Although French-born Rejto’s zen-like placidity offsets Blaustein’s frenzy, the maiden voyage of the festival had its share of glitches. Volunteers were often more genial than effective in maintaining order and lines. Locals, known for their cool resilience, took problems in stride and packed the screening rooms.

After the promising but harrowing first year, Blaustein said there were lessons to be learned. “One lesson I keep trying to learn and apply is ‘more money’,” she elaborated. She was referring to a larger budget to merely meet festival operating costs. “I’m not talking about anyone making a profit or getting rich here.”

Blaustein and Rejto were able to build on buzz of the first year, bringing in more names and a wider variety of films in 2001. Overcrowding and over-scheduling, however, also returned. Patrons were not as forgiving this time, as they jockeyed into unmanageable lines. But there were more prestigious films and personalities to keep them happy, including the closing night offering, Pinero, a kinetic biopic of the playwright-poet Miguel Pinero. Benjamin Bratt, almost unrecognizable as he morphed into the self-destructive genius, attended the screening.

The sophomore year of WFF almost didn’t happen. The fest ival was scheduled to begin mere days after the horror of September 11. Since air travel was paralyzed, Blaustein faced cancellations from a number of directors, not to mention coping with the fear and mourning that blanketed the country. She and Rejto momentarily mulled over a cancellation. But they decided to proceed. “This was a blessing for everyone who came here, because it offered tremendous solace,” she said.

Again, WFF gave center stage to films about the Hudson Valley. Memorable offerings included Digging for Dutch, a documentary about the dreamers who traveled to Phoenicia in search of a fabled gangster treasure, and Wendigo, a tale of terror involving a Native American spirit stirred up by careless newcomers. Wendigo won Best Picture for local filmmaker Larry Fessenden.

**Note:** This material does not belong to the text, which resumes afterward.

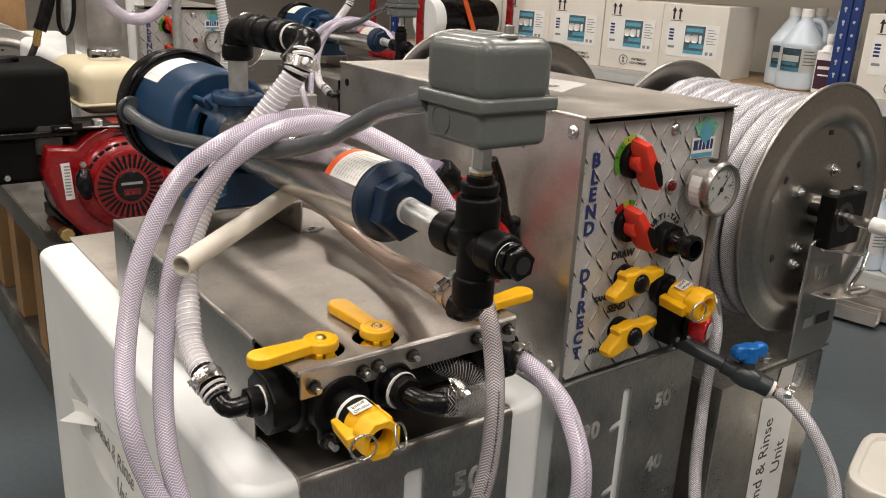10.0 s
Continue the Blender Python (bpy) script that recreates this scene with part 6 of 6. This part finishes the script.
def engine():
    t = thing("petrol_engine", (0.567, 1.74, 0.506), "red and black small petrol engine with a cream tank", "engine")
    EX, EY, EZ = 0.552, 1.70, 0.622
    out = [(0.115 * math.cos(a), 0.115 * math.sin(a)) for a in [radians(-100 + 7 * i) for i in range(40)]]
    out = [(x, y) for x, y in out if x > -0.09] + [(-0.138, 0.080), (-0.147, 0.03), (-0.125, -0.045), (-0.07, -0.115)]
    part("fan_housing", prism(out, 0.085, pose(EX, EY + 0.085, EZ) @ FRONT, 0.014, 4), RED_PAINT, t, "glossy red fan housing")
    part("recoil_cover", lathe([(0.092, 0), (0.090, 0.014), (0.080, 0.022), (0.069, 0.026), (0.067, 0.031), (0.027, 0.034), (0.025, 0.030)], (EX, EY + 0.002, EZ), (EX, -1, EZ), 44), RED_PAINT, t)
    for k in range(32):
        a = 2 * math.pi * k / 32
        m = pose(EX, EY - 0.0315, EZ) @ FRONT @ pose(0, 0, 0, 0, 0, math.degrees(a))
        part("vent_slot", box((0.035, -0.0023, 0), (0.062, 0.0023, 0.0016), 0.0004, 1, None, m), BLACK_PP, t)
    for k in range(9):
        m = pose(EX, EY - 0.0175, EZ) @ FRONT @ pose(0, 0, 0, 0, 0, 60 + 11 * k)
        part("vent_slot", box((0.077, -0.0055, 0), (0.083, 0.0055, 0.0035), 0.0006, 1, None, m), BLACK_PP, t)
    part("hub_disc", lathe([(0.029, 0), (0.029, 0.003), (0.027, 0.005)], (EX, EY - 0.031, EZ), (EX, -1, EZ), 32), BLACK_GLOSS, t, "black round badge")
    part("shroud_lip", torus((EX, EY + 0.006, EZ), (0, 1, 0), 0.106, 0.006, 44, 8), RED_PAINT, t)
    part("badge_bar", box((EX - 0.020, EY - 0.0368, EZ + 0.004), (EX + 0.020, EY - 0.0362, EZ + 0.009)), GREY_INK, t)
    part("badge_bar", box((EX - 0.016, EY - 0.0368, EZ - 0.016), (EX + 0.016, EY - 0.0362, EZ - 0.004)), DARK_RED, t)
    for a in (50, 150, 270):
        c = (EX + 0.094 * math.cos(radians(a)), EY - 0.016, EZ + 0.094 * math.sin(radians(a)))
        part("cover_bolt", nut(c, (c[0], c[1] - 0.008, c[2]), 0.006, 6, 0.001), ZINC, t)
    part("pull_grip", tube([(EX - 0.080, EY - 0.03, EZ - 0.012), (EX - 0.086, EY - 0.04, EZ + 0.006), (EX - 0.088, EY - 0.042, EZ + 0.024), (EX - 0.084, EY - 0.036, EZ + 0.040)], 0.012, 14, 0.003, radius=lambda s: 0.008 + 0.007 * math.sin(min(1.0, s / 0.056) * math.pi * 0.9)), BLACK_GLOSS, t, "black pull-start grip")
    lab = part("side_label", box((-0.008, -0.034, 0), (0.008, 0.036, 0.0006), 0, 1, None, pose(EX - 0.106, EY - 0.0008, EZ + 0.012) @ FRONT @ pose(0, 0, 0, 0, 0, 4)), PAPER, t, "white printed label")
    bars(lab, "", [(-0.005, 0.028 - 0.006 * k, 0.010, 0.0025) for k in range(10)], pose(EX - 0.106, EY - 0.0016, EZ + 0.012) @ FRONT, GREY_INK)
    part("crankcase", box((EX - 0.10, EY + 0.09, 0.53), (EX + 0.14, EY + 0.26, EZ + 0.06), 0.015, 3), MATTE_BLACK, t)
    sb = part("switch_box", box((EX + 0.082, EY - 0.01, EZ + 0.036), (EX + 0.128, EY + 0.05, EZ + 0.078), 0.007, 3), RED_PAINT, t, "red ignition switch box")
    part("switch_plate", box((EX + 0.104, EY - 0.0118, EZ + 0.042), (EX + 0.124, EY - 0.0095, EZ + 0.072), 0.002), BLACK_PP, sb)
    part("governor_arm", tube([(EX + 0.118, EY + 0.01, EZ + 0.022), (EX + 0.145, EY + 0.0, EZ + 0.026), (EX + 0.165, EY + 0.0, EZ + 0.020)], 0.005, 8, 0.01), BLACK_PP, t)
    part("engine_foot", box((EX - 0.10, EY + 0.06, 0.5065), (EX + 0.10, EY + 0.26, 0.532), 0.003), BLACK_PP, t)
    part("air_box", box((0.286, EY + 0.02, 0.722), (0.472, EY + 0.22, 0.842), 0.018, 4), MATTE_BLACK, t, "black air cleaner box")
    part("air_box_base", box((0.290, EY + 0.03, 0.630), (0.455, EY + 0.21, 0.720), 0.012, 3), MATTE_BLACK, t)
    for x, z in ((0.31, 0.66), (0.44, 0.66), (0.35, 0.645)):
        part("case_bolt", nut((x, EY + 0.03, z), (x, EY + 0.022, z), 0.006, 6, 0.001), ZINC, t)
    part("muffler", box((0.262, EY + 0.05, 0.575), (0.30, EY + 0.2, 0.66), 0.01, 3), STEEL, t, "dull steel exhaust guard")
    for k in range(5):
        part("shroud_vent", tube([(EX + (0.082 + 0.006 * k) * math.cos(radians(a)), EY - 0.001, EZ + (0.082 + 0.006 * k) * math.sin(radians(a))) for a in (62 + 3 * k, 85, 108 - 3 * k)], 0.0013, 6, 0.01), BLACK_PP, t)
    part("air_box_band", box((0.282, EY + 0.016, 0.715), (0.476, EY + 0.224, 0.727), 0.003), BLACK_GLOSS, t)
    b = lathe([(0.02, 0), (0.018, 0.008), (0.006, 0.012)], (0.375, EY + 0.11, 0.841), (0.375, EY + 0.11, 2), 12)
    box((0.345, EY + 0.10, 0.843), (0.405, EY + 0.12, 0.853), 0.003, 2, b)
    part("wing_nut", b, BLACK_PP, t)
    part("carburettor", box((0.40, EY + 0.02, 0.68), (0.47, EY + 0.12, 0.745), 0.01, 2), DARK_IRON, t)
    part("control_plate", box((0.43, EY + 0.00, 0.728), (0.66, EY + 0.10, 0.736), 0.003), BLACK_PP, t)
    part("control_box", box((0.44, EY + 0.02, 0.690), (0.64, EY + 0.10, 0.727), 0.008), MATTE_BLACK, t)
    for i, x in enumerate((0.46, 0.50, 0.55, 0.575, 0.63)):
        part("linkage", box((x, EY - 0.012 + 0.01 * (i % 2), 0.730), (x + 0.018, EY + 0.02, 0.746), 0.003), ZINC if i % 3 == 1 else BLACK_PP, t)
    part("linkage_rod", rod((0.44, EY - 0.005, 0.736), (0.66, EY - 0.005, 0.728), 0.0018, 8), ZINC, t)
    part("muffler_pipe", tube([(0.33, EY + 0.03, 0.73), (0.30, EY, 0.70), (0.285, EY - 0.005, 0.66), (0.30, EY + 0.02, 0.63)], 0.018, 12, 0.01), MATTE_BLACK, t)
    part("fuel_tank", box((0.506, EY + 0.10, 0.735), (0.660, EY + 0.34, 0.832), 0.03, 5), CREAM, t, "cream plastic fuel tank")
    part("tank_seam", box((0.501, EY + 0.095, 0.752), (0.665, EY + 0.345, 0.759), 0.003), CREAM, t)
    part("fuel_cap", lathe([(0.03, 0), (0.033, 0.004), (0.033, 0.02), (0.029, 0.024)], (0.583, EY + 0.20, 0.831), (0.583, EY + 0.20, 2), 28), CHROME, t, "chrome fuel cap")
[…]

WFF had it both ways last year: indie films and mainstream stars. Steve Martin headlined a black comedy called Novocaine, and actor-director (and local resident) Ethan Hawke helmed the American premiere of Chelsea Walls, an elegy to the Chelsea Hotel. The jazzy-druggy film starred wife Uma Thurman and Kris Kristofferson. The star wattage in attendance was upped last year—panelists included Parker Posey, Stanley Tucci, and Steve Buscemi.

Growing pains are inevitable, Blaustein admitted. But has she arrived at the point where films are chosen for political reasons (i.e. pleasing a distributor, sponsor, or an influential director)? Blaustein hesitated. “There are always a lot of issues: issues of community, issues of industry. We always try to cross that bridge one at a time.”
Some big-money outfits have been wooing the Woodstock Film Festival, she hinted, but refused to elaborate. “Temptations are always presenting themselves. Growth is expected in the life of every festival. If you don’t grow, you are stagnant. But we want to stay with growth in terms of quality, not quantity. We always want to maintain the quality of independence.”